══ RECORDS FOR THIS TASK ══

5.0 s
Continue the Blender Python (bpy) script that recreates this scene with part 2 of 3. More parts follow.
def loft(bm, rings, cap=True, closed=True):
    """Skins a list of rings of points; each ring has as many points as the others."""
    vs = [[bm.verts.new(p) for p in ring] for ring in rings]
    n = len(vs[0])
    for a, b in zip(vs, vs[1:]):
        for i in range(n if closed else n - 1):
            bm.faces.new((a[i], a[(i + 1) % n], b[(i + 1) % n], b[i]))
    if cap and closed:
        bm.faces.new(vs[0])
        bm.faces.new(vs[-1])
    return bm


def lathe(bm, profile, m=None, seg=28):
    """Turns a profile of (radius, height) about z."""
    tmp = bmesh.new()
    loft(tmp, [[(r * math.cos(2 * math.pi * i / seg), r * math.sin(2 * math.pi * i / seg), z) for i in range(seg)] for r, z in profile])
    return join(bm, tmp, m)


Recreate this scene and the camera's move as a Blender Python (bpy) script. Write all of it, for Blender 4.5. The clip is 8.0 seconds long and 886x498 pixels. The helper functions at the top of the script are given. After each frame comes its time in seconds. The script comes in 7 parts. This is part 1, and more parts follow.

═══

* [WHAT YOU WILL DO] Reproduce every record above exactly as it appears.

* [THE COMPLETED TASK]
5.0 s
Continue the Blender Python (bpy) script that recreates this scene with part 2 of 3. More parts follow.
def loft(bm, rings, cap=True, closed=True):
    """Skins a list of rings of points; each ring has as many points as the others."""
    vs = [[bm.verts.new(p) for p in ring] for ring in rings]
    n = len(vs[0])
    for a, b in zip(vs, vs[1:]):
        for i in range(n if closed else n - 1):
            bm.faces.new((a[i], a[(i + 1) % n], b[(i + 1) % n], b[i]))
    if cap and closed:
        bm.faces.new(vs[0])
        bm.faces.new(vs[-1])
    return bm


def lathe(bm, profile, m=None, seg=28):
    """Turns a profile of (radius, height) about z."""
    tmp = bmesh.new()
    loft(tmp, [[(r * math.cos(2 * math.pi * i / seg), r * math.sin(2 * math.pi * i / seg), z) for i in range(seg)] for r, z in profile])
    return join(bm, tmp, m)


Recreate this scene and the camera's move as a Blender Python (bpy) script. Write all of it, for Blender 4.5. The clip is 8.0 seconds long and 886x498 pixels. The helper functions at the top of the script are given. After each frame comes its time in seconds. The script comes in 7 parts. This is part 1, and more parts follow.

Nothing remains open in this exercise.